In tema di risarcimento dei danni a seguito di un sinistro stradale, l’art. 2054 c. 1 c.c. prevede un principio di presunzione di responsabilità in capo al conducente del veicolo il quale sarà tenuto a risarcire il danno prodotto alle persone o alle cose dalla circolazione della vettura, salvo la prova di avere fatto tutto il possibile per evitare il sinistro.
Per superare tale presunzione e far ricadere la colpa sul pedone in via esclusiva o, per lo meno concorrente, il conducente ha l’onere di provare che il pedone ha tenuto una condotta anomala o ha violato le regole del Codice della strada.

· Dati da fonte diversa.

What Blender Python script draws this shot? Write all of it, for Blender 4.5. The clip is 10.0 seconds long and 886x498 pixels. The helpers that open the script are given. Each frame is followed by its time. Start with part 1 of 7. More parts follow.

Tra le condotte più comuni e le “cattive abitudini” che possono far ragionevolmente sussistere un concorso di colpa in capo al pedone, nella misura che il Giudice riterrà equa, troviamo certamente quella di passare con il semaforo rosso, di non attraversare sulle strisce, di aver posto in essere condotte anomale o repentine che il conducente non è riuscito a fronteggiare.
A ciò si aggiungono le situazioni e le circostanze concrete, per esempio il tratto di strada rettilineo o meno, le condizioni atmosferiche, la visibilità della strada, le condizioni di traffico.
Alla luce di ciò, recentemente il Tribunale di Milano con sentenza n. 6231/2015 ha negato il concorso di colpa in capo al pedone investito da un motociclo mentre attraversava sul lato sbagliato della strada.
Il Giudice meneghino, infatti, ha riconosciuto in capo al motociclista una responsabilità esclusiva, a nulla rilevando – ai fini del concorso di colpa – che il pedone si trovava ad attraversare sul lato destro della strada, anziché su quello sinistro dove c’era il marciapiede, considerato che l’incidente è avvenuto in condizioni di buona visibilità, alla luce del giorno, in un tratto stradale rettilineo, senza curve e molto largo, senza ravvisare condizioni di traffico particolari una condotta anomala da parte del pedone stesso.
Pertanto, ai fini della valutazione e quantificazione di un concorso di colpa tra la colpa del conducente e quella del pedone, spetta al primo dimostrare, come si legge nella sentenza “che la condotta del pedone è stata colposa ed ha avuto efficacia causale assorbente o concorrente nella produzione del sinistro”.
Nel caso di specie, invece, il pedone non aveva posto in essere alcuna condotta anomala o repentina, risultava perfettamente visibile e facilmente superabile da parte del motociclista.